The coffin of Israeli Army Staff Sgt. Mosh Melako is carried into Mt. Herzl military cemetery in Jerusalem on Monday. Melako was killed by Palestinian militants in battle during Operation Protective Edge in the Gaza Strip. (EPA/OMER MESSINGER)

Americans now see Russia as the United States' top foreign foe, as its image across the Pacific Ocean hits lows not seen in decades.

But on that second count, Russia is actually in some good company -- with no less than America's top ally in the region: Israel.

A new CNN/Opinion Research poll shows 38 percent of Americans now have an unfavorable view of Israel, which in recent days has launched a ground operation in Gaza that has resulted in more casualties than its allies would prefer (witness John Kerry's reaction). The death toll in the current conflict includes more than 500 Palestinians.

If you combine CNN and Gallup polling, that's the most Americans who view Israel in a negative light since 1992.

Polling from CNN/Opinion Research and Gallup

Israel is hardly a pariah on the scale of Russia, and 60 percent of Americans still have a positive view of Israel. In addition, the polls suggest, on the whole, it has gotten steadily more popular in recent decades.

But the momentary increase in negative views reinforces an emerging trend in the American electorate: It wants nothing to do with overseas conflict, and would prefer that such conflict didn't exist.

It's also worth noting that the same CNN poll showed Americans say Israel was justified in launching the operation, by a 57-34 margin. But again, opposition to what Israel is doing is on the rise. Fewer people -- 25 percent in 2012 and 31 percent in 2009 -- said previous incursions into Gaza were not justified.

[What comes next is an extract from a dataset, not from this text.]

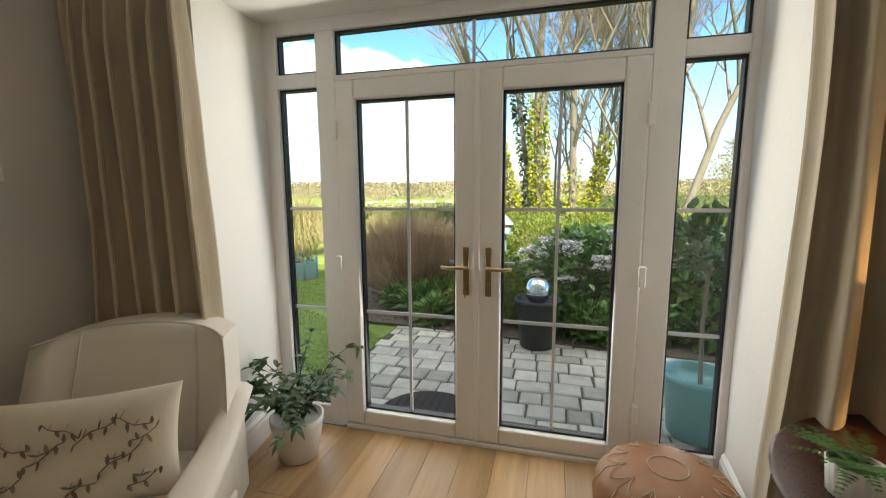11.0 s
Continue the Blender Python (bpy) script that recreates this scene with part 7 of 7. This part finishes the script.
t = thing("garden_urn", "tall black planter with a mirror ball on top", "planter", (6.45, 3.55, GZ + 0.02))
b = B(); lathe(b, [(0.155, 0), (0.165, 0.01), (0.205, 0.44), (0.225, 0.45), (0.225, 0.485), (0.20, 0.485), (0.19, 0.42), (0.01, 0.41)], 36); part("pot", b, mat("black_resin", (0.02, 0.022, 0.026), (0.03, 0.032, 0.036), 0.45), t)
b = B(); lathe(b, [(0.13 * math.sin(math.pi * i / 16) + 0.0005, 0.56 - 0.13 * math.cos(math.pi * i / 16)) for i in range(17)], 36); part("mirror_ball", b, mat("polished_steel", (0.85, 0.85, 0.86), (0.83, 0.83, 0.84), 0.03, 1.0, rvar=0.01), t, "polished steel ball", True)

t = thing("aqua_planter", "aqua glazed pot with a small clipped standard tree", "planter", (5.15, 2.52, GZ + 0.02))
b = B(); lathe(b, [(0.15, 0), (0.17, 0.01), (0.205, 0.36), (0.215, 0.37), (0.215, 0.40), (0.185, 0.40), (0.18, 0.34), (0.01, 0.335)], 36); part("pot", b, M_AQUA, t, "aqua glazed pot")
h = Heap(); h.tube([Vector((0, 0, 0.32)), Vector((0.01, 0.01, 0.7)), Vector((0, 0, 1.08))], [0.014, 0.012, 0.010], 6); rr = random.Random(5)
for k in range(26):
    d = rdir(rr, 0.2)
    h.tube([Vector((0, 0, 1.02)), Vector((0, 0, 1.15)) + d * 0.22], [0.005, 0.002], 3)
h.put("trunk", M_TWIG, t, "", False, False)
h = Heap(); foliage(h, rr, (0, 0, 1.2), (0.27, 0.27, 0.22), 300, 0.09, 0.055, 0.3, 1, 0.3, 3.0, True); h.put("leaves", mat("bay_leaf", (0.12, 0.20, 0.06), (0.08, 0.15, 0.04), 0.45, island=0.35), t)

t = thing("doormat", "half-round black rubber doormat outside the doors", "doormat", (4.92, 4.22, GZ + 0.02))
b = B()
prism(b, [(0.36 * math.sin(math.pi * i / 16), 0.36 * math.cos(math.pi * i / 16)) for i in range(17)][::-1], 0, 0.008)
for k in range(12):
    y = -0.33 + 0.06 * k
    w = math.sqrt(max(0, 0.34 ** 2 - y * y))
    rbox(b, 0.01, max(0.03, w), y - 0.014, y + 0.014, 0.008, 0.016, 0.003, 1)
part("mat", b, mat("black_rubber", (0.03, 0.025, 0.022), (0.045, 0.04, 0.035), 0.8), t)

t = thing("garden_chair", "white garden chair far on the lawn", "chair", (13.6, -5.6, GZF + 0.02))
b = B()
rbox(b, -0.25, 0.25, -0.25, 0.25, 0.40, 0.44, 0.01), rbox(b, -0.25, 0.25, 0.22, 0.26, 0.44, 0.88, 0.01)
part("seat", b, M_WHITEPLASTIC, t)
for sx in (-1, 1):
    for sy in (-1, 1):
        b = B(); rbox(b, sx * 0.22 - 0.02, sx * 0.22 + 0.02, sy * 0.22 - 0.02, sy * 0.22 + 0.02, 0, 0.41, 0.005); part("leg", b, M_WHITEPLASTIC, t)

# crumbs of soil along the edge of the bed
h = Heap()
r = random.Random(44)
for k in range(2600):
    ex, ey = SOIL_EDGE[r.randrange(len(SOIL_EDGE))]
    u = r.uniform(-0.015, 0.30)
    p = Vector((ex + (8.3 - ex) * u + r.uniform(-0.06, 0.06), ey + (3.5 - ey) * u + r.uniform(-0.06, 0.06), GZ + 0.036))
    s = r.uniform(0.008, 0.032) * (1.0 if u > 0.02 else 0.6)
    b0 = len(h.v)
    h.v += [p + Vector(v) * s * r.uniform(0.7, 1.2) for v in ((1, 0, 0), (0, 1, 0), (-1, 0, 0), (0, -1, 0), (0.1, 0.1, 0.7), (0, 0, -0.6))]
    h.f += [(b0 + i, b0 + (i + 1) % 4, b0 + 4) for i in range(4)] + [(b0 + (i + 1) % 4, b0 + i, b0 + 5) for i in range(4)]
tagged(h.put("soil_crumbs", M_EARTH, None, "loose dark crumbs of garden soil"), category="soil")
# lawn blades nearest the doors, daisies
h = Heap()
r = random.Random(77)
for k in range(46000):
    x, y = XO + 0.1 + 5.6 * r.random() ** 1.15, 5.0 + 6.0 * r.random() ** 1.1
    if 6.3 < x and y < 6.5 and (x - 6.3) > (y - 5.0) * 0.5:
        continue
    q = Vector((x, y, GZ - 0.015 - 0.16 * max(0, min(1, (math.hypot(x - 5, y - 4) - 6) / 14))))
    for j in range(4):
        p = q + Vector((r.uniform(-0.02, 0.02), r.uniform(-0.02, 0.02), 0))
        d = Vector((r.uniform(-0.8, 0.8), r.uniform(-0.8, 0.8), 1)).normalized()
        s = Vector((r.uniform(-1, 1), r.uniform(-1, 1), 0)).normalized() * 0.0045
        b0 = len(h.v)
        ln = r.uniform(0.018, 0.042)
        h.v += [p - s, p + s, p + d * ln]
        h.f.append((b0, b0 + 1, b0 + 2))
tagged(h.put("lawn_grass", M_GRASSBLADE, None, "short mown lawn grass beside the patio"), category="grass")
h = Heap()
for k in range(60):
    x, y = r.uniform(5.3, 9.5), r.uniform(5.4, 12)
    if x > 6.4 and y < 6.6:
        continue
    p = Vector((x, y, GZ + 0.012 - 0.16 * max(0, min(1, (math.hypot(x - 5, y - 4) - 6) / 14))))
    for j in range(6):
        h.leaf(p, Vector((math.cos(j * 1.05), math.sin(j * 1.05), 0.25)).normalized(), 0.012, 0.007, r)
tagged(h.put("daisies", M_WHITEGLAZE, None, "tiny white daisies in the lawn"), category="flower")

# ---------------------------------------------------------------- the distance
def gz(x, y):
    d = math.hypot(x - 5, y - 4)
    return GZ - 0.16 * max(0, min(1, (d - 6) / 14)) - 1.6 * max(0, min(1, (d - 22) / 120))


b = B()
ring = []
for i in range(41):
    a = radians(-75 + 150 * i / 40)
    row = []
    for q in (36, 60, 100, 180, 330, 700):
        x, y = 5 + q * math.cos(a), 4 + q * math.sin(a)
        row.append(b.verts.new((x, y, gz(x, y) + 0.10 + 0.0006 * q)))
    ring.append(row)
for a, c in zip(ring, ring[1:]):
    for k in range(5):
        b.faces.new((a[k], a[k + 1], c[k + 1], c[k])).smooth = True
setting("ground_meadow", b, M_MEADOW, "wide sunlit meadow beyond the hedge")
h = Heap()
r = random.Random(91)
for q, n, s in ((105, 300, 1.7), (150, 480, 3.2), (210, 600, 5.6), (300, 700, 8.2), (420, 700, 11.0)):
    for k in range(n):
        a = radians(r.uniform(-70, 78))
        qq = q * r.uniform(0.93, 1.1)
        if q == 105 and noise.noise((a * 5, 0, 0)) < 0.05:
            continue
        c = Vector((5 + qq * math.cos(a), 4 + qq * math.sin(a), 0))
        c.z = gz(c.x, c.y)
        sc = s * r.uniform(0.45, 1.0)
        for j in range(80):
            d = rdir(r, 0.1)
            h.leaf(c + Vector((d.x * sc * 0.9, d.y * sc * 0.9, sc * 0.7 + d.z * sc * 0.7)), rdir(r, 0.6), sc * 0.22, sc * 0.13, r)
tagged(h.put("far_woods", M_FARWOOD, None, "brown winter woods beyond the meadow"), category="woods")
h = Heap()
for k in range(30):
    a = radians(r.uniform(4, 22)) if k % 4 else radians(r.uniform(22, 38))
    q = r.uniform(66, 96)
    c = Vector((5 + q * math.cos(a), 4 + q * math.sin(a), 0))
    c.z = gz(c.x, c.y) + 0.62
    d = Vector((r.uniform(-1, 1), r.uniform(-1, 1), 0)).normalized()
    h.tube([c - d * 0.5, c - d * 0.4, c, c + d * 0.4, c + d * 0.5 + Vector((0, 0, 0.02)), c + d * 0.72 + Vector((0, 0, 0.1))], [0.05, 0.27, 0.32, 0.28, 0.12, 0.08], 6)
    for sg in (-0.3, 0.3):
        h.tube([c + d * sg, c + d * sg - Vector((0, 0, 0.6))], [0.06, 0.05], 4)
tagged(h.put("far_white_dots", plain("pale_wool", (0.5, 0.47, 0.40)), None, "scattered pale grazing shapes far on the meadow"), category="flock")
# far hills; their haze is only the blue of their material
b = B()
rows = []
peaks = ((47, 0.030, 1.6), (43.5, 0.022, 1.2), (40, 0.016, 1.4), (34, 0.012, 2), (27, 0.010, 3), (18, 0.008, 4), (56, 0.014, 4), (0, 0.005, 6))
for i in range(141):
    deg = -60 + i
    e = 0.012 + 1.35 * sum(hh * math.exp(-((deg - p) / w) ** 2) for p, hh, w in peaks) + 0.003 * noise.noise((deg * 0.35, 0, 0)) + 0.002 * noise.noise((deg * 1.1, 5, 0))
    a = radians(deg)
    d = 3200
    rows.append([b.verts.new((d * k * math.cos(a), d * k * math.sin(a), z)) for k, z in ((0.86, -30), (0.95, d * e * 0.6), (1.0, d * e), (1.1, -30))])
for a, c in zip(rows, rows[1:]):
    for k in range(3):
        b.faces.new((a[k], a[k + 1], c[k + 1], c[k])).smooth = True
setting("backdrop_hills", b, M_HILL, "hills on the horizon, distance haze put into their blue colour")

# ---------------------------------------------------------------- small wall fittings
t = thing("wall_socket", "white double power socket above the skirting", "socket", (BX1 + 0.30, YN - 0.002, 0.36))
b = B(); rbox(b, -0.073, 0.073, -0.010, 0.0, -0.043, 0.043, 0.003); part("plate", b, M_WHITEPLASTIC, t)
b = B()
for x in (-0.035, 0.035):
    box(b, x - 0.004, x + 0.004, -0.0112, -0.0098, 0.004, 0.018)
    box(b, x - 0.015, x - 0.009, -0.0112, -0.0098, -0.018, -0.010), box(b, x + 0.009, x + 0.015, -0.0112, -0.0098, -0.018, -0.010)
part("holes", b, M_SCREEN, t)

# ---------------------------------------------------------------- floorboards, setts
floor_ob = bpy.data.objects["floor"]
shared = {}


def slab_mesh(name, lx, ly, lz, ch, material):
    """A thin block with a chamfered top, its corner at the origin, top at z = 0."""
    key = (name, round(lx, 3), round(ly, 3))
    if key not in shared:
        v = [(x, y, -lz) for x, y in ((0, 0), (lx, 0), (lx, ly), (0, ly))] + [(x, y, -ch) for x, y in ((0, 0), (lx, 0), (lx, ly), (0, ly))] + [(x, y, 0) for x, y in ((ch, ch), (lx - ch, ch), (lx - ch, ly - ch), (ch, ly - ch))]
        f = [(8, 9, 10, 11)] + [(i, (i + 1) % 4, 4 + (i + 1) % 4, 4 + i) for i in range(4)] + [(4 + i, 4 + (i + 1) % 4, 8 + (i + 1) % 4, 8 + i) for i in range(4)]
        me = bpy.data.meshes.new(name)
        me.from_pydata(v, [], f)
        me.materials.append(material)
        shared[key] = me
    return shared[key]


def boards(x0, x1, y0, y1, seed):
    r = random.Random(seed)
    w = 0.178
    y = y0
    while y < y1 - 0.01:
        x = x1
        ww = min(w, y1 - y)
        while x > x0 + 0.01:
            ln = min(r.choice((0.6, 0.9, 1.2, 1.5, 1.9)), x - x0)
            if x - ln - x0 < 0.3:
                ln = x - x0
            me = slab_mesh("plank", ln - 0.0015, ww - 0.0015, 0.011, 0.0012, M_OAK)
            ob = new("plank", me)
            ob.parent = floor_ob
            ob.location = (x - ln, y, 0)
            x -= ln
        y += w


boards(-1.32, 4.515, 1.38, 5.65, 1)
boards(-3.25, 3.2, -2.2, 1.38, 2)
boards(-6.0, -1.62, 1.38, 6.0, 3)

r = random.Random(12)
x = XO + 0.03
while x < 6.75:
    w = r.choice((0.17, 0.19, 0.21))
    y = -0.4 - r.uniform(0, 0.2)
    while y < 5.05:
        ln = min(r.choice((0.17, 0.20, 0.23, 0.27)), 5.14 - y)
        me = slab_mesh("sett", w - 0.014, ln - 0.014, 0.06, 0.010, M_SETT)
        ob = new("sett", me)
        ob.parent = pav
        ob.matrix_basis = pose(x, y, GZ + 0.022 + r.uniform(-0.005, 0.005), r.uniform(-1.2, 1.2), r.uniform(-1.2, 1.2), r.uniform(-1.5, 1.5))
        y += ln
    x += w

When asked whether Israel has used too much military force in Gaza, about four in 10 Americans (39 percent) agreed, while slightly more (43 percent) say it has used about the right amount.

But we would wager the increased resistance to Israel has more to do with war-weariness than anything about the current operation in Gaza. Reservations about using too much force were similar during the 2009 incursion, but views of Israel back then were significantly better than today (69 percent favorable, versus 30 percent unfavorable). There's apparently something different today, and it's probably the myriad other examples of unrest in the region -- including those involving Russia.

Americans in recent months have been confronted with one potentially volatile situation overseas after another, and the fact that this one involves the United States' top ally doesn't appear to allay concerns that the United States could be drawn into something its people would rather not be a part of.

Which means Israel's top ally is taking a dimmer view of it -- at least for now.

Update: This post initially described Israel as America's top ally. Polling shows there is some disagreement on this, with others including Canada and Great Britain ranked highly. The post has been updated to describe Israel as the U.S.'s top regional ally.